Using box conditions instead of mask conditions for object editing performs better on small objects, avoiding boundary issues caused by imprecise segmentation.
The teacher-student training paradigm effectively addresses the difficulty of obtaining paired data.

Limitations & Future Work¶

It relies on private Waymo data (around 14 million driving video segments), making it difficult to reproduce.
The editing capability is limited by the generation quality of the teacher model.
It only handles static scene editing and has not been extended to temporal video consistency.
Although using box conditions is beneficial, it fails to achieve precise control over the texture and appearance details of objects.
Extending to a broader range of editing types (e.g., changes in road structures) can be explored.

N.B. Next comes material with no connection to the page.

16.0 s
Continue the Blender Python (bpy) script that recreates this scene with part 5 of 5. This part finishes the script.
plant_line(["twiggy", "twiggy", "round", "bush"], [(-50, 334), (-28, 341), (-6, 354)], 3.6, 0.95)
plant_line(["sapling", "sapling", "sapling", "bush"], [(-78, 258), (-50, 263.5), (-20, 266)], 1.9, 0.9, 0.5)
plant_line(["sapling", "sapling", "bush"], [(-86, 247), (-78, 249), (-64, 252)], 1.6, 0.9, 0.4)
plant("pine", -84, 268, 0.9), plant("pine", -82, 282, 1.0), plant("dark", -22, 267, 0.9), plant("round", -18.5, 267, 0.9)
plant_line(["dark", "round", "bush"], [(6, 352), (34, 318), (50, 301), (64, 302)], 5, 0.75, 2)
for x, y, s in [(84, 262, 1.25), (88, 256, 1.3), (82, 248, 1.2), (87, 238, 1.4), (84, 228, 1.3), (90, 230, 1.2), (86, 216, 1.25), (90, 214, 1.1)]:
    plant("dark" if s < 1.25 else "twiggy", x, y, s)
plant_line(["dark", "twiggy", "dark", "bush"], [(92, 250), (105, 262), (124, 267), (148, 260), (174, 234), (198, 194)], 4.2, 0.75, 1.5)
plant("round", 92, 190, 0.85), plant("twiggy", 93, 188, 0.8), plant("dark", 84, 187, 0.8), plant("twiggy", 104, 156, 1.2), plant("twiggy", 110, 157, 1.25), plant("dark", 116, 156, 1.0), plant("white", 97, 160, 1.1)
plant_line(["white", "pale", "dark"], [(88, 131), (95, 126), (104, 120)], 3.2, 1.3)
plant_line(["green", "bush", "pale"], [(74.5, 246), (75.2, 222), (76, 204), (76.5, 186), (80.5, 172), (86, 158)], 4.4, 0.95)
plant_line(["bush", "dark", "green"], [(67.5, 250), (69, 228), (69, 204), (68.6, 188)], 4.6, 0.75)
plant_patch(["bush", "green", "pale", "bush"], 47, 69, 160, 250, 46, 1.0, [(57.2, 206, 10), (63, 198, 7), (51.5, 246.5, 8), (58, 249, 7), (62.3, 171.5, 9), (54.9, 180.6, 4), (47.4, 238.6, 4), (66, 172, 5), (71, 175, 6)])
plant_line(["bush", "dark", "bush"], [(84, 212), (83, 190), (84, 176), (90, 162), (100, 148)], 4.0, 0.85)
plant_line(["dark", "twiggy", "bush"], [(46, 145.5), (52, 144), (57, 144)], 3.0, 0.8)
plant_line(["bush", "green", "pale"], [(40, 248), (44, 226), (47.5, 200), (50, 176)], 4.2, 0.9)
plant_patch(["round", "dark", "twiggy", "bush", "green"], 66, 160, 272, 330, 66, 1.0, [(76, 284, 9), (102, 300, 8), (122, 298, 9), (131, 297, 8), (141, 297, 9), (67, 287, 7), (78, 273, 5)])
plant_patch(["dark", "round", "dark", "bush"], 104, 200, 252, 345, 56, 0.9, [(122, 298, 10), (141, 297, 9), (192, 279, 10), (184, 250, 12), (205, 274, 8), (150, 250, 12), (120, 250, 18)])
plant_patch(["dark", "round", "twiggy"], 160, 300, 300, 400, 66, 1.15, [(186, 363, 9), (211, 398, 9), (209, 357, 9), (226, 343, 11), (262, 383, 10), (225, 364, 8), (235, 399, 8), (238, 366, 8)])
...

The multi-view extension strategy of Prompt-to-Prompt is worth referencing: replacing self-attention to achieve geometric preservation.
The limitations of RePaint in multi-view scenarios inspired the masked training approach.
The teacher-student synthetic data paradigm can be generalized to other editing tasks lacking paired data.

Rating¶

Novelty: 8/10 — Masked training and self-attention replacement strategies are novel.
Experimental Thoroughness: 8/10 — Comprehensive ablations, introduces a new 3D consistency metric, and includes a user study.
Writing Quality: 8/10 — Well-structured with a natural motivation development.
Value: 8/10 — Possesses direct engineering value for autonomous driving simulation.